Web Stories Friday, February 21

The agency said in a statement on Tuesday evening it had recovered the cockpit voice recorder and flight data recorder, which were sent to a laboratory for examination.

“It is far too early to determine the cause of the accident,” the agency said.

Canada’s investigators will be assisted by the US Federal Aviation Administration and representatives from Delta and Mitsubishi, which purchased the CRJ line of planes from Bombardier in 2019.

Injuries sustained in the crash ranged from “minor to critical, but not life-threatening”, Flint said.

Delta said 21 passengers were transported to hospitals and so far 19 had been released.

Paramedic services told AFP on Monday that three people had been critically injured – a child, a man in his 60s and a woman in her 40s.

BLACK SMOKE

The flight with 76 passengers and four crew was landing in the afternoon in Canada’s largest city after a flight from Minneapolis in the US state of Minnesota.

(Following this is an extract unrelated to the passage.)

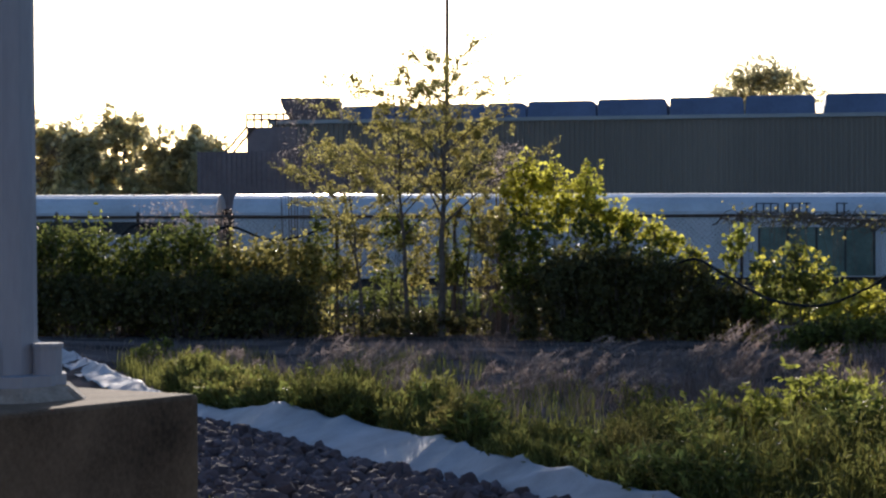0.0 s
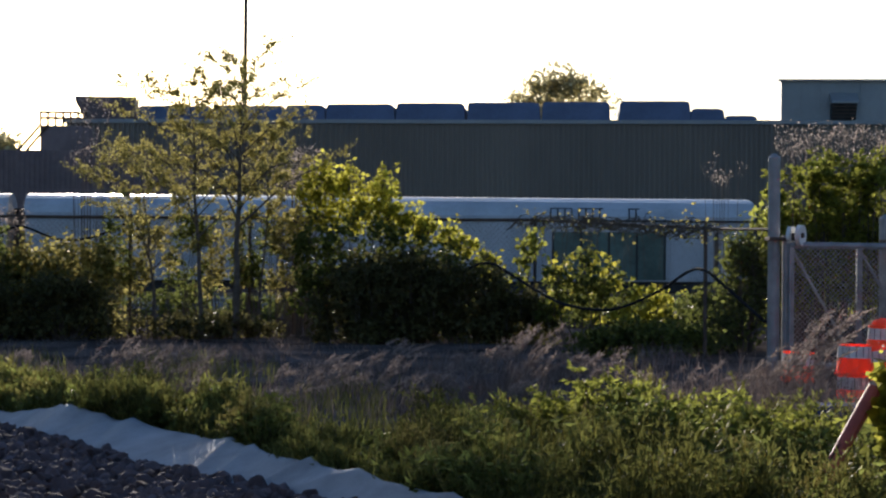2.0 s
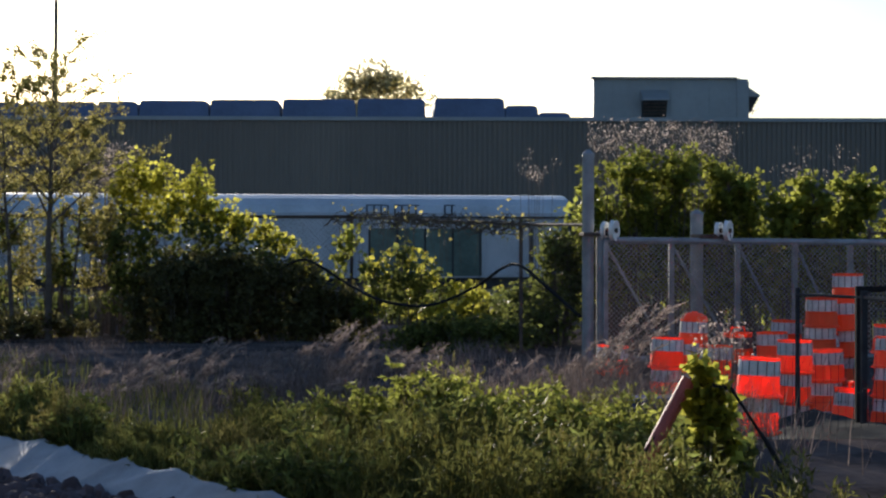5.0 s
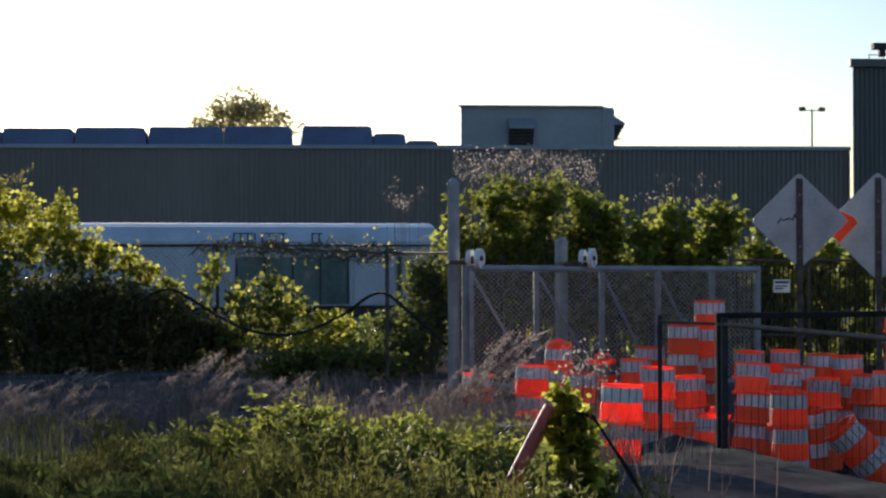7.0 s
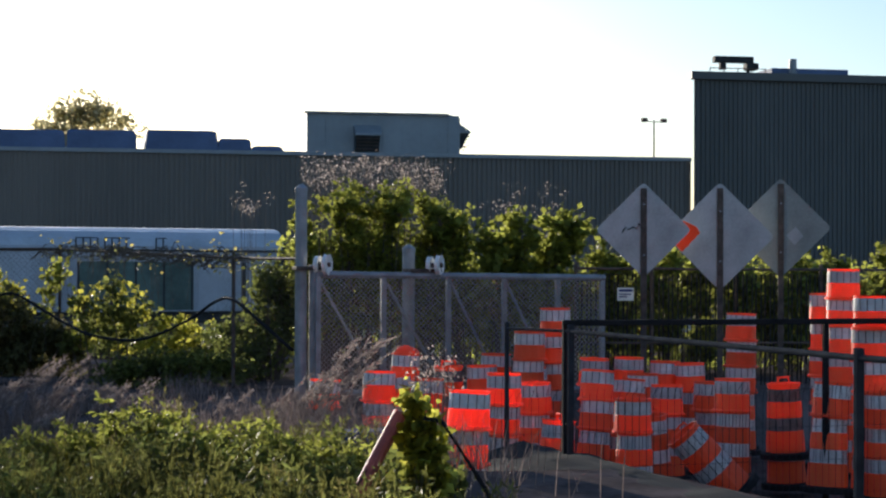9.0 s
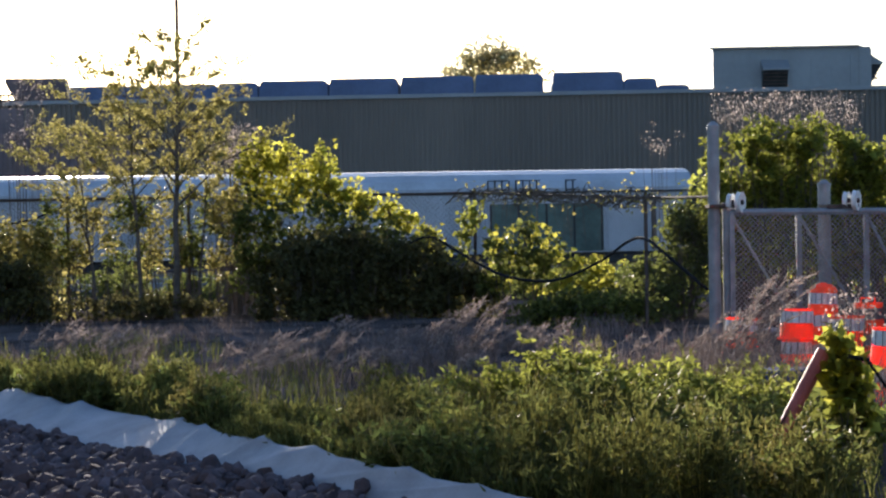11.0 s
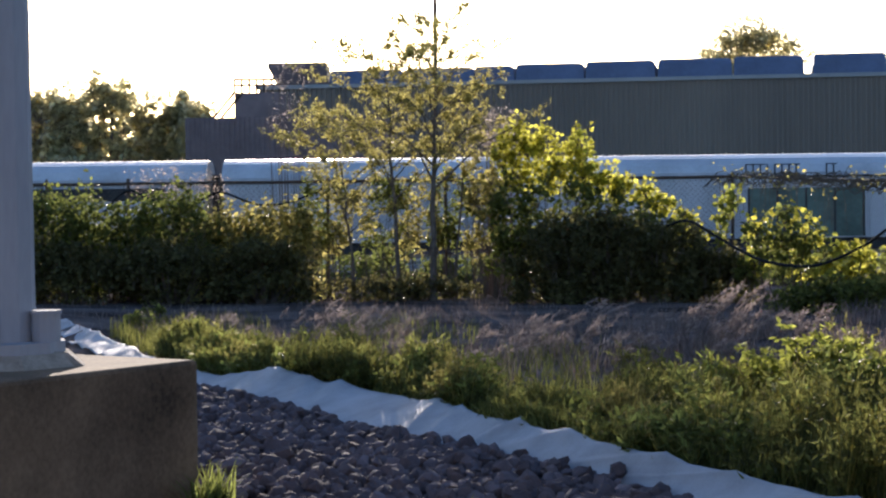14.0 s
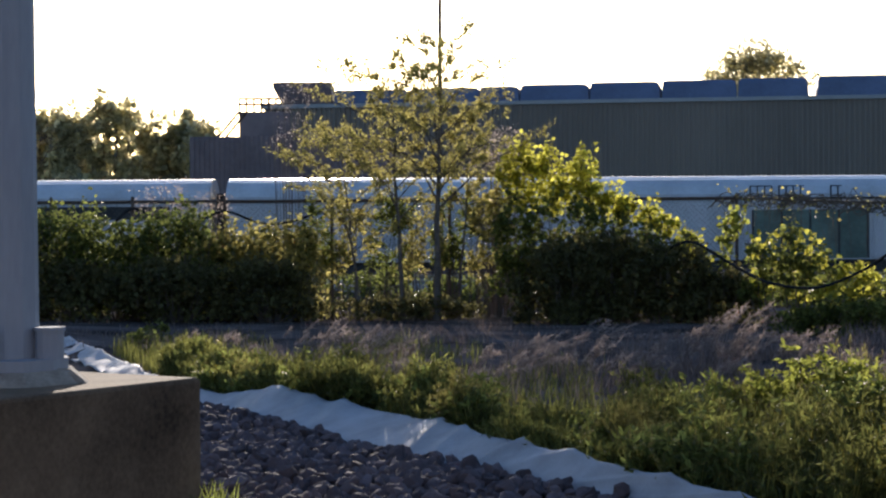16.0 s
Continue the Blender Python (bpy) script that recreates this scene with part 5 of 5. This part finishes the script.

The video posted to social media and verified by AFP was taken from the cockpit of another jetliner waiting on the tarmac.

It showed the plane coming in for a normal landing before slamming into the runway, then sliding forward in a roll to the right, with its wings sheared off before it stopped on its back.

Flames could be seen shooting out of the fuselage and black smoke billowing out.

“Oh no no no no no,” the pilot is heard saying in the video that was laced with expletives.

Rescue services responded, spraying water at the jet, whose underside was scraped and blackened.

Todd Aitken, the airport’s fire chief, said rescue teams saw isolated fires when they got to the scene.

“They were able to quickly knock down the spot fires”, and enter and search the plane, he told reporters Tuesday.

Most of the passengers had already “self-evacuated”, he added.